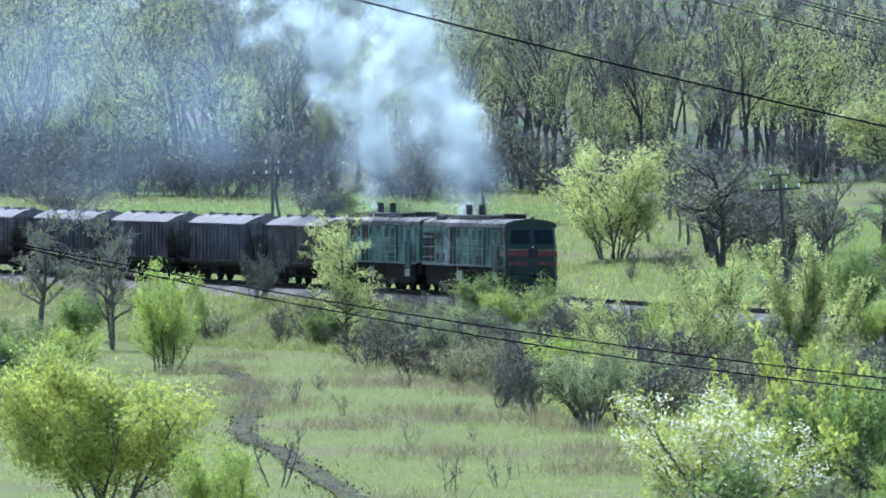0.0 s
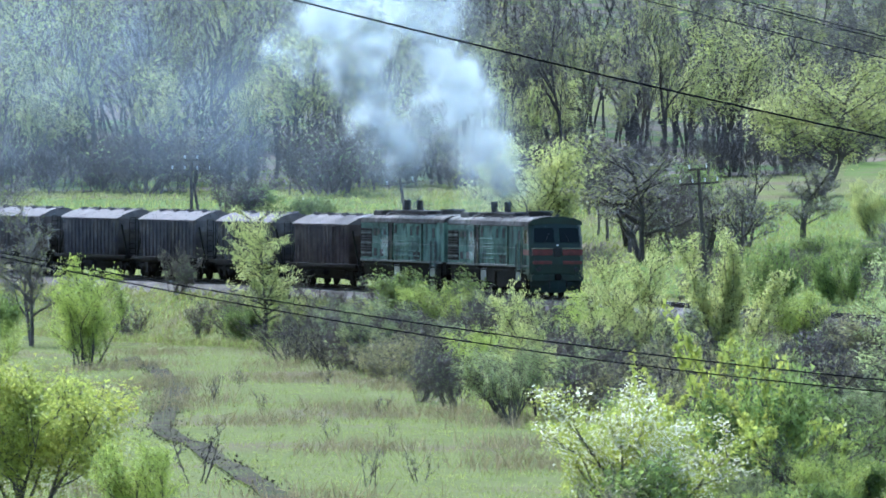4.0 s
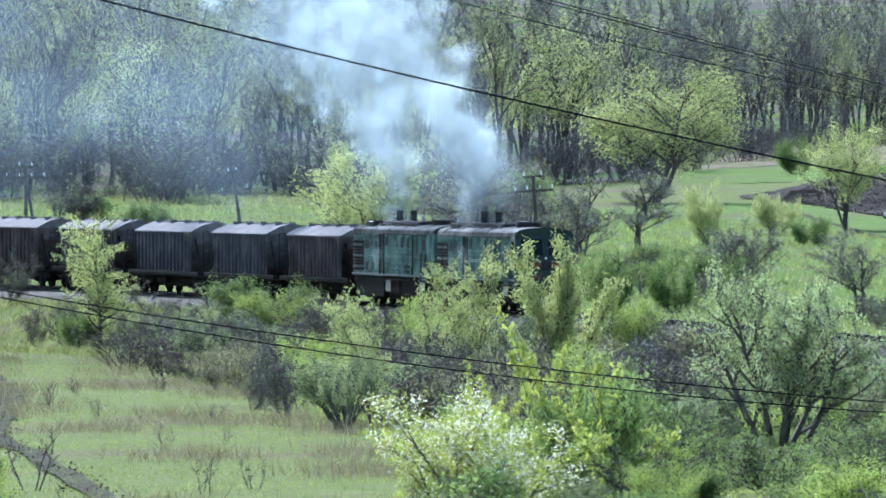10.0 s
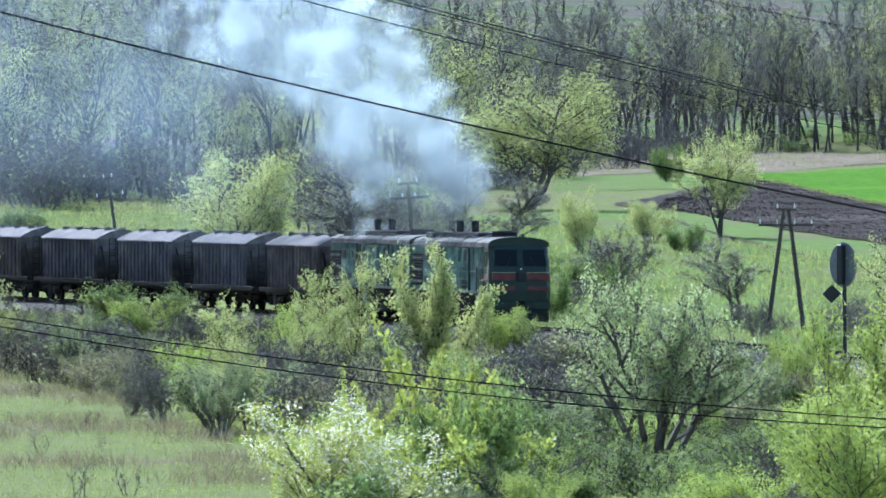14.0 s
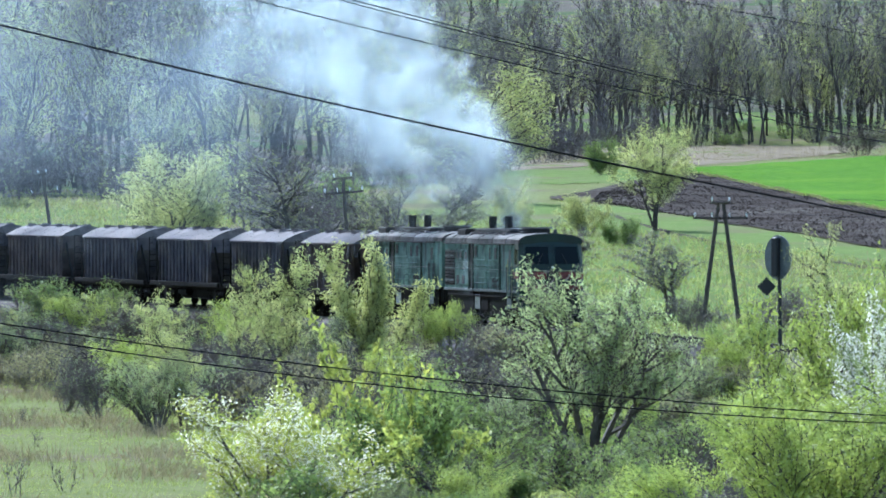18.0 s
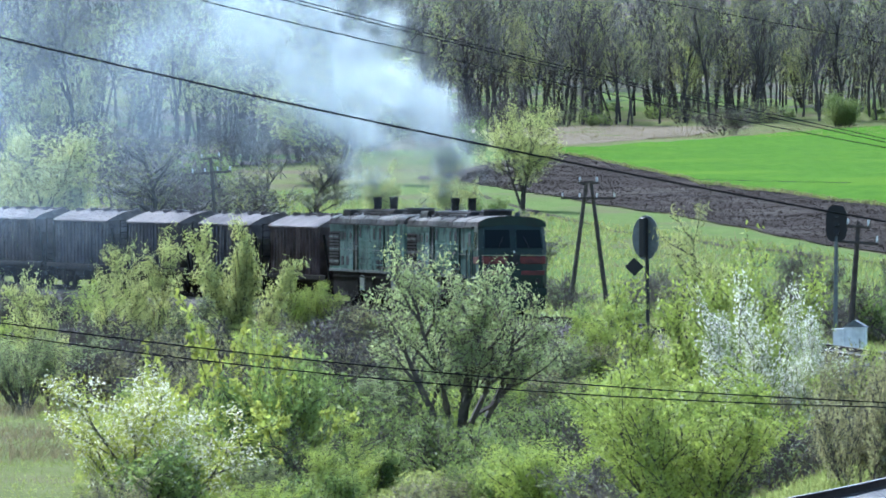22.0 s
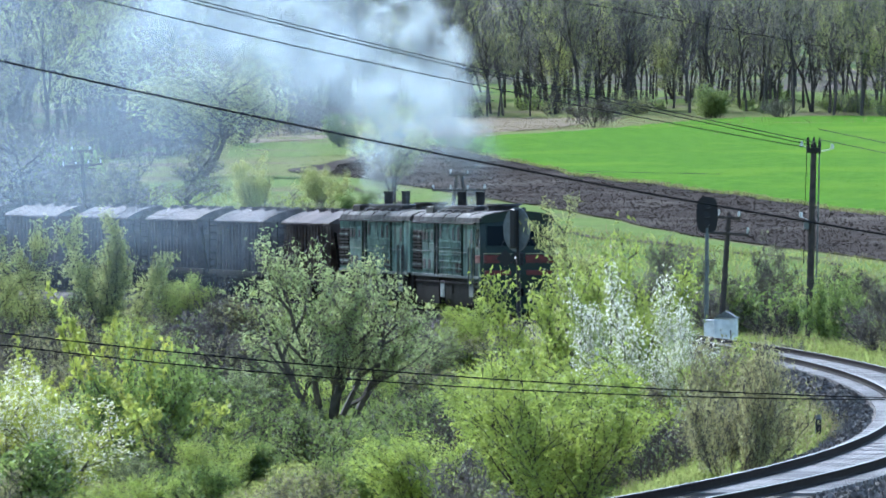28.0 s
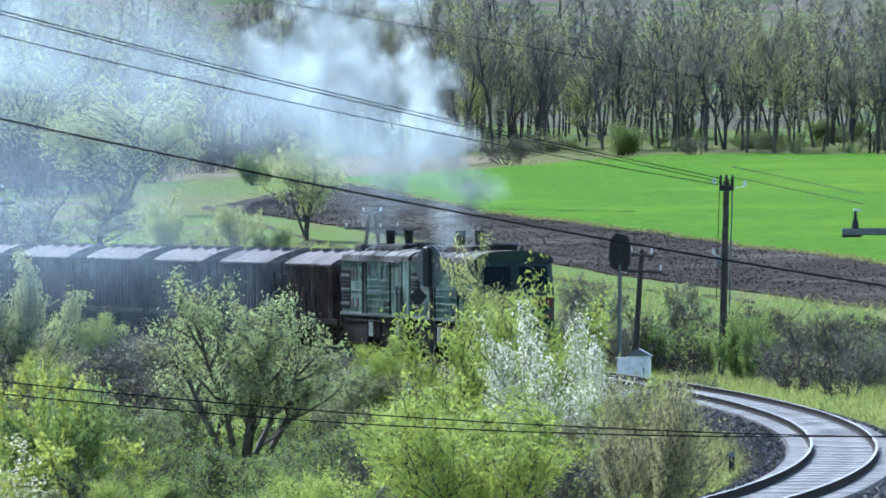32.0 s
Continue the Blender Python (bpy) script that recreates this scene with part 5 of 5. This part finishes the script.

===

• _Work required_: Write the listing out a second time exactly, dropping all images.

• _Exercise solution_:
0.0 s
4.0 s
10.0 s
14.0 s
18.0 s
22.0 s
28.0 s
32.0 s
Continue the Blender Python (bpy) script that recreates this scene with part 5 of 5. This part finishes the script.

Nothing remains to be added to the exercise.